:: Written exercise ::
Transcribe only the lines of the listing below from the one holding "3. More parts follow." through the one holding "return box(bmesh.new(), *args, **kw)", inclusive, without any change.

:: Given records ::
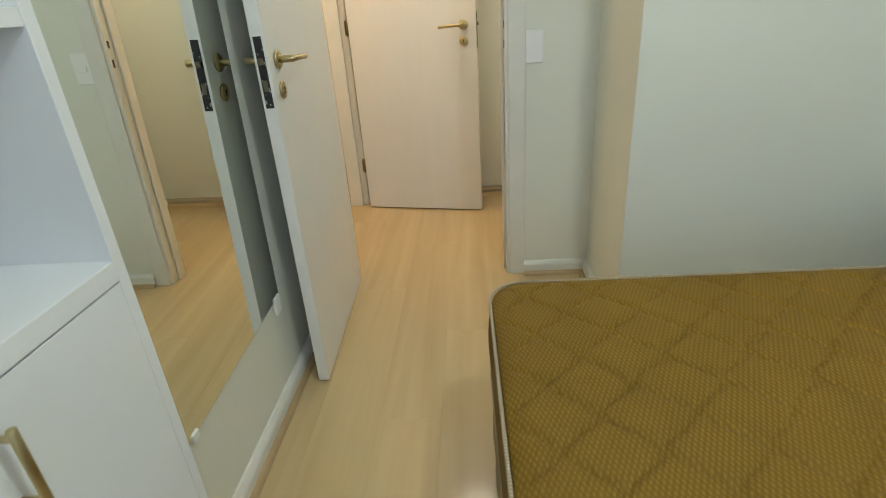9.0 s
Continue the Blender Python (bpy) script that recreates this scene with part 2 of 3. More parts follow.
def boxed(*args, **kw):
    return box(bmesh.new(), *args, **kw)


def rod(bm, a, b, r, seg=16, r2=None, cap=0.0):
    """A round bar from a to b, with softened ends."""
    a, b = Vector(a), Vector(b)
    turn = (b - a).to_track_quat("Z", "Y").to_matrix().to_4x4()
    ln = (b - a).length
    r2 = r if r2 is None else r2
    rings = [(0, max(r - cap, 1e-4)), (cap, r), (ln - cap, r2), (ln, max(r2 - cap, 1e-4))] if cap else [(0, r), (ln, r2)]
    loops = []
    for z, rad in rings:
        loops.append([bm.verts.new(a + turn.to_3x3() @ Vector((rad * math.cos(2 * math.pi * i / seg), rad * math.sin(2 * math.pi * i / seg), z))) for i in range(seg)])
    for p, q in zip(loops, loops[1:]):
        for i in range(seg):
            bm.faces.new((p[i], p[(i + 1) % seg], q[(i + 1) % seg], q[i]))
    bm.faces.new(loops[0][::-1])
    bm.faces.new(loops[-1])
    return bm


def tube(bm, pts, r, seg=10, closed=False, turns=0.0):
    """A round cord along a line of points, with UV along its length in metres."""
    uv = bm.loops.layers.uv.verify()
    pts = [Vector(p) for p in pts]
    cnt = len(pts)
    rings, dist, total = [], [], 0.0
    for i, p in enumerate(pts):
        nxt = pts[(i + 1) % cnt] if closed or i < cnt - 1 else p
        prv = pts[i - 1] if closed or i > 0 else p
        d = (nxt - prv).normalized()
        side = d.cross(Vector((0, 0, 1)))
        side = side.normalized() if side.length > 1e-4 else Vector((1, 0, 0))
        up = side.cross(d)
        rings.append([bm.verts.new(p + r * (math.cos(2 * math.pi * k / seg) * side + math.sin(2 * math.pi * k / seg) * up)) for k in range(seg)])
        dist.append(total)
        total += (pts[(i + 1) % cnt] - p).length
    for i in range(cnt if closed else cnt - 1):
        j = (i + 1) % cnt
        for k in range(seg):
            f = bm.faces.new((rings[i][k], rings[j][k], rings[j][(k + 1) % seg], rings[i][(k + 1) % seg]))
            f.smooth = True
            d1 = dist[j] if j else total
            for lp, (dd, kk) in zip(f.loops, ((dist[i], k), (d1, k), (d1, k + 1), (dist[i], k + 1))):
                lp[uv].uv = (dd * 95, kk / seg * 0.42)
    if not closed:
        bm.faces.new(rings[0][::-1])
        bm.faces.new(rings[-1])
    return bm


def part(name, bm, material, parent=None, label="", smooth=False):
    bmesh.ops.recalc_face_normals(bm, faces=bm.faces[:])
    if smooth:
        for f in bm.faces:
            f.smooth = True
    me = bpy.data.meshes.new(name)
    bm.to_mesh(me)
    bm.free()
    me.materials.append(material)
    ob = new(name, me)
    if parent is not None:
        ob.parent = parent
    if label:
        ob["label"] = label
    return ob


def thing(name, label, category, m=None, group=""):
    root = new(name)
    root.empty_display_size = 0.1
    if m is not None:
        root.matrix_world = m
    return tagged(root, label, category, group)


def structure(name, bm, material, label, category):
    return tagged(part(name, bm, material), label, category, kind="structure")


def prism(pts, z0, z1):
    """An upright block over a plan outline."""
    bm = bmesh.new()
    lo = [bm.verts.new((x, y, z0)) for x, y in pts]
    hi = [bm.verts.new((x, y, z1)) for x, y in pts]
    k = len(pts)
    for i in range(k):
        bm.faces.new((lo[i], lo[(i + 1) % k], hi[(i + 1) % k], hi[i]))
    bm.faces.new(lo[::-1])
    bm.faces.new(hi)
    return bm


# ---- plan ----
CEIL = 2.45
X_WEST, X_FRONT, X_EAST = -0.17, -0.130, 2.45      # wall beside the cabinet, mirror wall, headboard wall
CAB0, CAB1 = 1.118, 2.297                            # ends of the cabinet
Y_DOOR, Y_HALL = 3.788, 3.908                         # door wall, its two faces
CORNER = (0.987, 3.285)                              # outer corner of the bed wall
Y_BED_E = 3.40                                      # bed wall at the headboard
JL, JR = -0.072, 0.632                               # clear door opening
DOOR_H = 2.10
Y_FAR, Y_END = 4.875, 5.60
X_HE, X_HW = 1.21, -1.10

fl = bmesh.new()
box(fl, -0.50, -0.15, -0.12, X_EAST + 0.15, 3.85, -0.009)
box(fl, X_HW - 0.12, 3.85, -0.12, X_HE + 0.12, Y_END + 0.12, -0.009)
floor = structure("floor", fl, M_GAP, "light maple laminate floor running through bedroom and hall", "floor")
cl = bmesh.new()
box(cl, -0.50, -0.15, CEIL, X_EAST + 0.15, 3.85, CEIL + 0.1)
box(cl, X_HW - 0.12, 3.85, CEIL, X_HE + 0.12, Y_END + 0.12, CEIL + 0.1)
structure("ceiling", cl, M_CEIL, "plain white painted ceiling", "ceiling")
structure("wall_east", boxed(X_EAST, -0.15, 0, X_EAST + 0.15, 3.45, CEIL), M_WALL, "cream painted wall behind the headboard", "wall")
structure("wall_north_bed", prism([CORNER, (X_EAST + 0.15, Y_BED_E + 0.012), (X_EAST + 0.15, Y_HALL), (CORNER[0], Y_HALL)], 0, CEIL), M_WALL, "cream painted wall block beside the bed and entrance recess", "wall")
wb = bmesh.new()
box(wb, JR + 0.035, Y_DOOR, 0, CORNER[0], Y_HALL, CEIL)
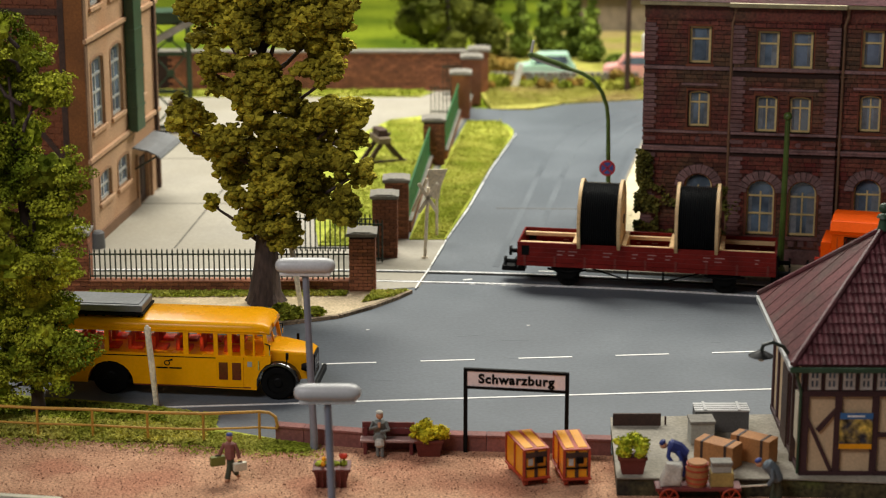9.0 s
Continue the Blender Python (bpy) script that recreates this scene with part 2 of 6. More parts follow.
def tube(bm, pts, r, seg=8, radii=None):
    pts = [Vector(p) for p in pts]
    rings = []
    s = None
    for i, p in enumerate(pts):
        d = (pts[min(i + 1, len(pts) - 1)] - pts[max(i - 1, 0)]).normalized()
        s = d.orthogonal().normalized() if s is None else (s - d * s.dot(d)).normalized()
        t = d.cross(s)
        rr = radii[i] if radii else r
        rings.append([bm.verts.new(p + (s * math.cos(a) + t * math.sin(a)) * rr) for a in (2 * math.pi * k / seg for k in range(seg))])
    for a, b in zip(rings, rings[1:]):
        for i in range(seg):
            bm.faces.new((a[i], a[(i + 1) % seg], b[(i + 1) % seg], b[i]))
    bm.faces.new(rings[0][::-1])
    bm.faces.new(rings[-1])


def ball(bm, c, r, sub=1, squash=(1, 1, 1), rough=0.0):
    out = bmesh.ops.create_icosphere(bm, subdivisions=sub, radius=1)
    for v in out["verts"]:
        k = 1 + rough * (random.random() - 0.5) * 2
        v.co = Vector((v.co.x * r * squash[0] * k + c[0], v.co.y * r * squash[1] * k + c[1], v.co.z * r * squash[2] * k + c[2]))
    return out["verts"]


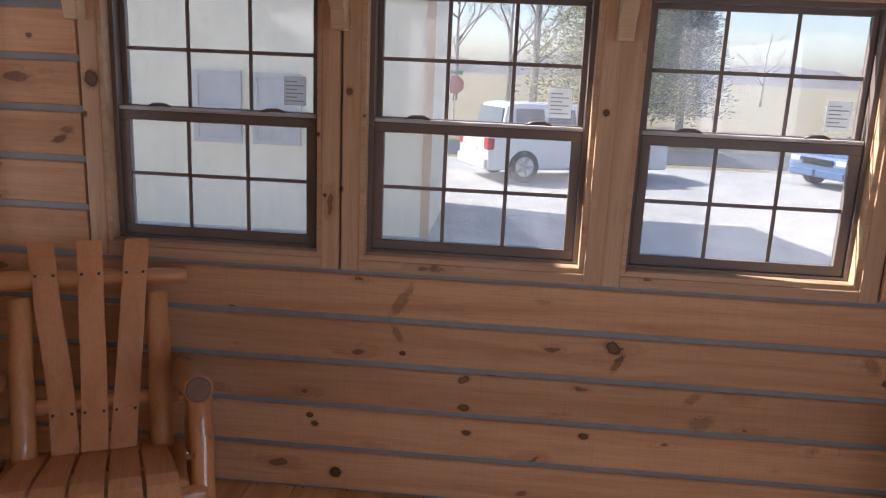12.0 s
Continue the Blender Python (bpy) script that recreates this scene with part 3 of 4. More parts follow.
# ---- sliding door ----
def sliding_door():
    w, z0, z1 = SLIDER[1] - SLIDER[0], SLIDER[2], SLIDER[3]
    top = thing("door_2", "almond vinyl sliding patio door with two gridded glass panels", "patio door", pose(X_W, SLIDER[0], 0, 0, 0, 90), kind="structure")
    part("outer_frame", boxes((0.001, 0.035, 0.0, 0.12, z0, z1), (w - 0.035, w - 0.001, 0.0, 0.12, z0, z1), (0.035, w - 0.035, 0.0, 0.12, z1 - 0.035, z1 - 0.001), (0.035, w - 0.035, 0.0, 0.12, z0 + 0.001, z0 + 0.022), bevel=0.002), ALMOND, top)
    for y in (0.022, 0.052, 0.088):
        part("track_rib", boxes((0.035, w - 0.035, y, y + 0.005, z0 + 0.022, z0 + 0.034)), STEEL, top)

    def panel(a, b, y, label):
        st, lo, hi = 0.068, z0 + 0.030, z1 - 0.037
        p = part("door_panel", boxes((a, a + st, y, y + 0.032, lo, hi), (b - st, b, y, y + 0.032, lo, hi), (a + st, b - st, y, y + 0.032, lo, lo + 0.085), (a + st, b - st, y, y + 0.032, hi - 0.07, hi), bevel=0.003), ALMOND, top, label)
        g = part("pane", boxes((a + st, b - st, y + 0.012, y + 0.018, lo + 0.085, hi - 0.07)), DOORGLASS, p)
        g.visible_shadow = False
        gw, gh = b - a - 2 * st, hi - lo - 0.155
        for k in (1, 2):
            u = a + st + gw * k / 3
            part("grille_bar", boxes((u - 0.012, u + 0.012, y + 0.002, y + 0.011, lo + 0.085, hi - 0.07)), PALEBAR, p)
        for k in range(1, 5):
            v = lo + 0.085 + gh * k / 5
            part("grille_bar", boxes((a + st, b - st, y + 0.001, y + 0.0115, v - 0.012, v + 0.012)), PALEBAR, p)
        return p

    panel(0.036, w / 2 + 0.03, 0.078, "fixed outer panel")
    inner = panel(w / 2 - 0.03, w - 0.036, 0.030, "sliding inner panel")
    hx = w - 0.036 - 0.034
    h = part("handle", boxes((hx - 0.014, hx + 0.014, 0.020, 0.031, 0.88, 1.16), bevel=0.004), ALMOND, inner, "almond pull handle")
    part("grip", tube(bmesh.new(), [(hx, 0.022, 0.91), (hx, -0.012, 0.935), (hx, -0.016, 1.02), (hx, -0.012, 1.105), (hx, 0.022, 1.13)], [0.009] * 5, 10), ALMOND, h)
    part("screen_strip", boxes((w / 2 + 0.040, w / 2 + 0.052, 0.062, 0.110, z0 + 0.036, z1 - 0.04)), TAUPE, top, "dark weather strip between the panels")
    part("casing", boxes((-0.062, 0.012, -0.046, -0.003, 0.001, z1 + 0.085), bevel=0.004), TRIMV, top, "pine casing")
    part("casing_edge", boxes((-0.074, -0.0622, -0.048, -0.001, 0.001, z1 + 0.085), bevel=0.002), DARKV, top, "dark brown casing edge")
    part("casing", boxes((w - 0.012, w + 0.065, -0.046, -0.003, 0.001, z1 + 0.085), bevel=0.004), ORANGE_TRIM, top, "orange pine casing")
    part("casing", boxes((0.0122, w - 0.0122, -0.046, -0.003, z1 - 0.012, z1 + 0.085), bevel=0.004), TRIM, top, "pine casing")
    part("sill", boxes((0.0122, w - 0.0122, -0.046, -0.001, 0.001, z0 + 0.012), bevel=0.004), TRIM, top, "pine sill strip")
    return top


ORANGE_TRIM = pine("orange_trim_pine", (0.60, 0.33, 0.12), (0.48, 0.24, 0.08), 0.45, knots=0.5, spread=0.1, along="z")
sliding_door()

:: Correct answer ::
Continue the Blender Python (bpy) script that recreates this scene with part 2 of 3. More parts follow.
def boxed(*args, **kw):
    return box(bmesh.new(), *args, **kw)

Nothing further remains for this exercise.